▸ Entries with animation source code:

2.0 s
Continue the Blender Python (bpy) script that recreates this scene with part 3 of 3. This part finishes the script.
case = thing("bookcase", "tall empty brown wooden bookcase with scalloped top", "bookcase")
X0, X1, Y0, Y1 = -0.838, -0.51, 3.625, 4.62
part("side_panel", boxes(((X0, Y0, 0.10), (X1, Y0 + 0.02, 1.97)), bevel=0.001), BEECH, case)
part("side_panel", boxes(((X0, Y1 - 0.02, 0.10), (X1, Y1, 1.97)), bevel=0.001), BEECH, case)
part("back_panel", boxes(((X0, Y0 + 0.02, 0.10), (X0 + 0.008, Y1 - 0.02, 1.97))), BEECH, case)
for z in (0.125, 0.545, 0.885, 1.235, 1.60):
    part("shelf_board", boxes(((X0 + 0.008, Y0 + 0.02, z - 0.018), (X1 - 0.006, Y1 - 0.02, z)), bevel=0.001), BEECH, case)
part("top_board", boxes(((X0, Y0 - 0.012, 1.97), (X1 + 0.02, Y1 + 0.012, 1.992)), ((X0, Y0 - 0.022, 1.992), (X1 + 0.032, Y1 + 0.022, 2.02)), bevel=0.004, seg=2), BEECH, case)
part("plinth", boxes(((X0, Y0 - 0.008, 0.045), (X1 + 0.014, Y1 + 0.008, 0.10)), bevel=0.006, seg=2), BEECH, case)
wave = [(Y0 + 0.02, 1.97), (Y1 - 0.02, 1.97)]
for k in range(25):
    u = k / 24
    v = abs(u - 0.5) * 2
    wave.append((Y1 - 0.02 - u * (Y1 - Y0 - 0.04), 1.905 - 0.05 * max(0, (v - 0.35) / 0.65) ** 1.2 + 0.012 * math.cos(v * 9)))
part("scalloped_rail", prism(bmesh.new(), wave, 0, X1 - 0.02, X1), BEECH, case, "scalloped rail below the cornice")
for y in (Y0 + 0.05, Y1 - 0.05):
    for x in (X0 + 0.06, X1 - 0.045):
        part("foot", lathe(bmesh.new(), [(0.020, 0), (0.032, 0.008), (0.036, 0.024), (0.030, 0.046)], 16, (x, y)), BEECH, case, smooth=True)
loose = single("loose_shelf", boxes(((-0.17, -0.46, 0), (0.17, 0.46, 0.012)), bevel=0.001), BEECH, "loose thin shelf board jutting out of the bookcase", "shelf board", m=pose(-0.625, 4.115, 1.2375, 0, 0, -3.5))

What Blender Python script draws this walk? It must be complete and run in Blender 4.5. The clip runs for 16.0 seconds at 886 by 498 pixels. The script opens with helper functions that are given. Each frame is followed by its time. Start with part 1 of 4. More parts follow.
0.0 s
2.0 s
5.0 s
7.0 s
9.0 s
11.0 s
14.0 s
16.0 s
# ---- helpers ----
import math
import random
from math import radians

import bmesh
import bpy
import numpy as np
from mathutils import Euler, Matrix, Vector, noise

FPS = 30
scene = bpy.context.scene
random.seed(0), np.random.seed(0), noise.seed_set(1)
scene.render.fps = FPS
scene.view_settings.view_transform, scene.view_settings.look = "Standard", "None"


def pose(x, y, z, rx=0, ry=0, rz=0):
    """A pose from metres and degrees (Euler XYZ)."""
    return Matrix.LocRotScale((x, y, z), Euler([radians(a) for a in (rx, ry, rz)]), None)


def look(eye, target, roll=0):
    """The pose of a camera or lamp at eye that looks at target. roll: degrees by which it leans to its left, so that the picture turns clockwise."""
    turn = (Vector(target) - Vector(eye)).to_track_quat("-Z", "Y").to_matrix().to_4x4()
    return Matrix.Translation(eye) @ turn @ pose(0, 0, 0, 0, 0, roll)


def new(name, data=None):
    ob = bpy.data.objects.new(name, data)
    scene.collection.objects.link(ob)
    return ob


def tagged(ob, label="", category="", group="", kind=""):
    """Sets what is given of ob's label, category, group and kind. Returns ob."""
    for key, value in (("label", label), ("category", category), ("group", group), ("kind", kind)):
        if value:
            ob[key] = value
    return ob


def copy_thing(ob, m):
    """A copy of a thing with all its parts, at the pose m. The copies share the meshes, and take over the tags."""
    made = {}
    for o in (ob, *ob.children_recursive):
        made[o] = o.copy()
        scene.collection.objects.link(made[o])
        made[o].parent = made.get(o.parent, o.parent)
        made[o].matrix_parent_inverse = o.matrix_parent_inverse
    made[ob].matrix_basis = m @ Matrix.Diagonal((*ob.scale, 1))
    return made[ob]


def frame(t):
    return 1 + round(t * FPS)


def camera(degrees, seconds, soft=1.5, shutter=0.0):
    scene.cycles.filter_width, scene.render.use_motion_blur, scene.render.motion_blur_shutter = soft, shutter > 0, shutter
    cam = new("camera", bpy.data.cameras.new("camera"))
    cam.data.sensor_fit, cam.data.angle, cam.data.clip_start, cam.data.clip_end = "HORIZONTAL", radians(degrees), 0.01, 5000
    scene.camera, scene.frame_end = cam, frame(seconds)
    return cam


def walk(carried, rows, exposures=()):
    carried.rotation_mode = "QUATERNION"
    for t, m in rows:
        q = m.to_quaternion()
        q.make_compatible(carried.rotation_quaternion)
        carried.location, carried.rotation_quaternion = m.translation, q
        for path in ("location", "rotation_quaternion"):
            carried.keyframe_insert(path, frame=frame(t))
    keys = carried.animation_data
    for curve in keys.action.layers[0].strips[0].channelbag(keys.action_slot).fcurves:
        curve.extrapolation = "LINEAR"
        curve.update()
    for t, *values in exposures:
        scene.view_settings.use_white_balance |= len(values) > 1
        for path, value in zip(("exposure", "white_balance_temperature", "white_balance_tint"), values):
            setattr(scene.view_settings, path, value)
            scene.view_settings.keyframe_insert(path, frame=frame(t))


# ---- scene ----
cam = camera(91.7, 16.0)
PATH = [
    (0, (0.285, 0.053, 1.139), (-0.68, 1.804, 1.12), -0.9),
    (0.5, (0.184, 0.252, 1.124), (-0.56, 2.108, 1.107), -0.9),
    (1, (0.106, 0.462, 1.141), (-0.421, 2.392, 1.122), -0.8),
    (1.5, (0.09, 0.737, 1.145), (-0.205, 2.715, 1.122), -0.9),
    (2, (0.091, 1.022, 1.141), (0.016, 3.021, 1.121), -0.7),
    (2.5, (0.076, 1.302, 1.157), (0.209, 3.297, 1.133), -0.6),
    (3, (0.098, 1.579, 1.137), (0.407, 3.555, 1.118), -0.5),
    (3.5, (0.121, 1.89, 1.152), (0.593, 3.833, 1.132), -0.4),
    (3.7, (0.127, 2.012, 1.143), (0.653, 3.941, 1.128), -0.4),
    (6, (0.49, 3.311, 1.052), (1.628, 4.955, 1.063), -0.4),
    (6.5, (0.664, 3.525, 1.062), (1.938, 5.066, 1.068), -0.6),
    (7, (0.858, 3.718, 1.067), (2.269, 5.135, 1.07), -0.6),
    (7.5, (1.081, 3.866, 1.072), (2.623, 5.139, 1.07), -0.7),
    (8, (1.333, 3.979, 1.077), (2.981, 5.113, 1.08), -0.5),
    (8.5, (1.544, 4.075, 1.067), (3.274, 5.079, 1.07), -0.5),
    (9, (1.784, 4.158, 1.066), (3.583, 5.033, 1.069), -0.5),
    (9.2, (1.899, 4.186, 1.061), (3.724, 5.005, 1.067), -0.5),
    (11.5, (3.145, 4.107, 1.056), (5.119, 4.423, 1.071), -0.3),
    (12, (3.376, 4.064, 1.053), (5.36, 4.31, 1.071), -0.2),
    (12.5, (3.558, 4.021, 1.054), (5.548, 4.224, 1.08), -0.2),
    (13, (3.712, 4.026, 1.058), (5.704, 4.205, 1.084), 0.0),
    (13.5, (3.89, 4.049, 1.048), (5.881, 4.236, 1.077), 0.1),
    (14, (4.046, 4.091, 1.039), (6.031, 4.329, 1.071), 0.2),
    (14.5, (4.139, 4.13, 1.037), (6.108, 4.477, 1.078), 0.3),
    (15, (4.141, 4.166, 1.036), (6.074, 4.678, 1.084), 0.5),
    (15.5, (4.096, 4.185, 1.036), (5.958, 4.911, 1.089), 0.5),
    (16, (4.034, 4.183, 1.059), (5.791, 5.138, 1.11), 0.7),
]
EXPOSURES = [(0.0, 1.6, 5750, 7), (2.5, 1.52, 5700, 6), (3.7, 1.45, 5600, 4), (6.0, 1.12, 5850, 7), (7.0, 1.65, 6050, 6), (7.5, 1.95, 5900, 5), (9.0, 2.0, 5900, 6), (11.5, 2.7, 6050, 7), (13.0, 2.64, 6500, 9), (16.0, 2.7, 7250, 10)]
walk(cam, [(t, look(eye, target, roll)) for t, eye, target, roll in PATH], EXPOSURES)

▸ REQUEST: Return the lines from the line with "# ---- helpers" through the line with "what is given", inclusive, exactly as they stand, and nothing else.

▸ COMPLETE OUTPUT:
# ---- helpers ----
import math
import random
from math import radians

import bmesh
import bpy
import numpy as np
from mathutils import Euler, Matrix, Vector, noise

FPS = 30
scene = bpy.context.scene
random.seed(0), np.random.seed(0), noise.seed_set(1)
scene.render.fps = FPS
scene.view_settings.view_transform, scene.view_settings.look = "Standard", "None"


def pose(x, y, z, rx=0, ry=0, rz=0):
    """A pose from metres and degrees (Euler XYZ)."""
    return Matrix.LocRotScale((x, y, z), Euler([radians(a) for a in (rx, ry, rz)]), None)


def look(eye, target, roll=0):
    """The pose of a camera or lamp at eye that looks at target. roll: degrees by which it leans to its left, so that the picture turns clockwise."""
    turn = (Vector(target) - Vector(eye)).to_track_quat("-Z", "Y").to_matrix().to_4x4()
    return Matrix.Translation(eye) @ turn @ pose(0, 0, 0, 0, 0, roll)


def new(name, data=None):
    ob = bpy.data.objects.new(name, data)
    scene.collection.objects.link(ob)
    return ob


def tagged(ob, label="", category="", group="", kind=""):
    """Sets what is given of ob's label, category, group and kind. Returns ob."""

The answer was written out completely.